Nancy became a devotee of new trends in art. We rather assumed that at least a partial reason for this interest was to ‘tease the Old Sub-Human’ – and tease him it did, most effectively. The sculpture of Jacob Epstein (‘damned Hun!’ as Farve inaccurately called him), the works of Picasso (‘filthy sewer!’) in turn produced fascinating rows downstairs of which we in the schoolroom heard only small repercussions. The culmination was reached when Nancy brought home a print of Stanley Spencer’s Resurrection. This work, with its portrayal of oddly elongated people in modern dress easing themselves out of their graves, provoked Farve to one of his classic rages, shaking the household from top to bottom.

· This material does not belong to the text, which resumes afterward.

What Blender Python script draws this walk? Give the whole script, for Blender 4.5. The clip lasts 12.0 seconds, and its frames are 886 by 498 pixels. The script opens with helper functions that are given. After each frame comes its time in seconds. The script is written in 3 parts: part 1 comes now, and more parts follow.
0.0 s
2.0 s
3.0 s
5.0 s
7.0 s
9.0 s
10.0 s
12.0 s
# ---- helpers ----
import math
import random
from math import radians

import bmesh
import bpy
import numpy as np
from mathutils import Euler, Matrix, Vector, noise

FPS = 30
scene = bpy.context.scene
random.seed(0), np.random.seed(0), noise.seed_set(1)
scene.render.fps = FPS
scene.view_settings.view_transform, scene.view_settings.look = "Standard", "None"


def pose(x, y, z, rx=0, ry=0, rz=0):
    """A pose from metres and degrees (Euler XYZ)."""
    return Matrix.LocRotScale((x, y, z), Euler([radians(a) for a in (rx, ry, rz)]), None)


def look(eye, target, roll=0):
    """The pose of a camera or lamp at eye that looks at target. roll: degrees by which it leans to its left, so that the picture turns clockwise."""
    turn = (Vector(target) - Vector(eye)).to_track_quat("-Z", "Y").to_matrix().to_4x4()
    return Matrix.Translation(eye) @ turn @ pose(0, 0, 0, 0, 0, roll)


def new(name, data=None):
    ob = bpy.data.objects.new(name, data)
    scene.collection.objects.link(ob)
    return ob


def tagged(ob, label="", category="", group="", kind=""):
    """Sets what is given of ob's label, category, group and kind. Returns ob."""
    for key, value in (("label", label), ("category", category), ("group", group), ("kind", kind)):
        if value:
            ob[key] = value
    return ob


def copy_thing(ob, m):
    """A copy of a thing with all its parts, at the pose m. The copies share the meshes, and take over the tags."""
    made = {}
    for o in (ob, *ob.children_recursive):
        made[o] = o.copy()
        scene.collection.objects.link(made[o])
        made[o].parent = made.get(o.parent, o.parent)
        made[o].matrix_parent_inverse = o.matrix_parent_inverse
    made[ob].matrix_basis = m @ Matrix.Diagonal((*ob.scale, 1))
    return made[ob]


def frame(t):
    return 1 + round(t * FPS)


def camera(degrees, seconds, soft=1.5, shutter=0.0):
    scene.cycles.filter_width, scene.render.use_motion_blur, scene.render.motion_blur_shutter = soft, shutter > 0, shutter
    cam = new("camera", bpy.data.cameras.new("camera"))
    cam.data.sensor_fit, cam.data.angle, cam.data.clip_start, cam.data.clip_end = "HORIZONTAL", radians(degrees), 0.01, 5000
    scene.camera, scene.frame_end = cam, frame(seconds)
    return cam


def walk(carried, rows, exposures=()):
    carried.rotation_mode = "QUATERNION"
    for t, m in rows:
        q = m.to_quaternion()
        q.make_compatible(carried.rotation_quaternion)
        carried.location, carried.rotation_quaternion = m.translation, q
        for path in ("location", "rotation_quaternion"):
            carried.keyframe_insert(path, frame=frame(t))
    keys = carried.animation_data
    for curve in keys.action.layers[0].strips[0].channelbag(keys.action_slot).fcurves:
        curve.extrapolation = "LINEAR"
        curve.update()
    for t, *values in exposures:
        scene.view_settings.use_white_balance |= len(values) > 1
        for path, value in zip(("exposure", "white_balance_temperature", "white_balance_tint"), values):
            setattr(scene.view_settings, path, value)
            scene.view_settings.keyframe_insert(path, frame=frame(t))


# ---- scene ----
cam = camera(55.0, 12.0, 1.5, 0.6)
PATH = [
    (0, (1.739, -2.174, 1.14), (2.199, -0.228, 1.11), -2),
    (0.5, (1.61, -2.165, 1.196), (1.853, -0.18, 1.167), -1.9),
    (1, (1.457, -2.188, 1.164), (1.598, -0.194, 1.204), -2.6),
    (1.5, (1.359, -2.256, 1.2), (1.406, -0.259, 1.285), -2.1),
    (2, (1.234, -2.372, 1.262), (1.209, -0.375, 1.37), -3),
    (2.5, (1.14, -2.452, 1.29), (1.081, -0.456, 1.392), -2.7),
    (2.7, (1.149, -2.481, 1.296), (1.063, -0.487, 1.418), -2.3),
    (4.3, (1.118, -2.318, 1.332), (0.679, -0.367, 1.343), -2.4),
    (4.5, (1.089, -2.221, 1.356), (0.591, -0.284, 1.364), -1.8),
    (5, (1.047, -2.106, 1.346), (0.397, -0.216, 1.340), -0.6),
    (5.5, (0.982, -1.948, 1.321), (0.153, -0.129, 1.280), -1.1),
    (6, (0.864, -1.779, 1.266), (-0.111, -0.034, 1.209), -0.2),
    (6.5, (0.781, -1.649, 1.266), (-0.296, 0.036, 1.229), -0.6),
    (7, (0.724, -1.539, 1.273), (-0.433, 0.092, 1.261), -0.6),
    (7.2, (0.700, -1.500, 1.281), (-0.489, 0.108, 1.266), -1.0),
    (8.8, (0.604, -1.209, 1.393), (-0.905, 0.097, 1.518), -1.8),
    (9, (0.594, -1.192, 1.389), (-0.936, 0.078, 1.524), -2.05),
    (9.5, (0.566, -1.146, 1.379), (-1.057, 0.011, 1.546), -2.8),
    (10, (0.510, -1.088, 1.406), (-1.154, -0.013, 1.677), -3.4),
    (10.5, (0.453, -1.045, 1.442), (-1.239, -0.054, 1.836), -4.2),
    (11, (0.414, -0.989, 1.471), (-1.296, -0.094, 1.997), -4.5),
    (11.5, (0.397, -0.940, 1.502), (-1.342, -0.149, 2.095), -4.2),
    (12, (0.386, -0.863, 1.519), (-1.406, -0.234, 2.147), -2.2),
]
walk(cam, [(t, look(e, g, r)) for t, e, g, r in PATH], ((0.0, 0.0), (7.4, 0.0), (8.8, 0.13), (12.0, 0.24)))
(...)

His fury was redoubled when Nancy announced her intention to move to London and study art at the Slade School. As usual, we got only the echoes of the titanic rows going on downstairs. We came down for meals that were eaten in dead silence and returned to the schoolroom to hear the occasional tantalizingly muffled thunder of my father’s voice. Muv must have interceded, for Nancy finally won her point and went to live in a furnished bed-sitting-room in Kensington. I watched her action with immense interest and was terribly disappointed when she came home after about a month.
‘How could you! If I ever got away to a bed-sitter I’d never come back.’
‘Oh, darling, but you should have seen it. After about a week, it was knee-deep in underclothes. I literally had to wade through them. No one to put them away.’
‘Well, I think you’re very weak-minded. You wouldn’t catch me knuckling under because of a little thing like underclothes.’
Dimly, through the eyes of childhood, I glimpsed another world; a world of London bed-sitters, art students, writers . . . a world of new and different ideas . . . a world from which Swinbrook would seem as antiquated as a feudal stronghold. A marvellous idea flashed into my mind – one of those ideas to be cherished, polished, perfected until it can become a reality. I decided to run away from home. Not yet – I knew a twelve-year-old would hardly have a chance to survive for long without being discovered and returned to the family – but one day, when I had worked out a thoroughly satisfactory plan, and had saved enough money to support myself for a while.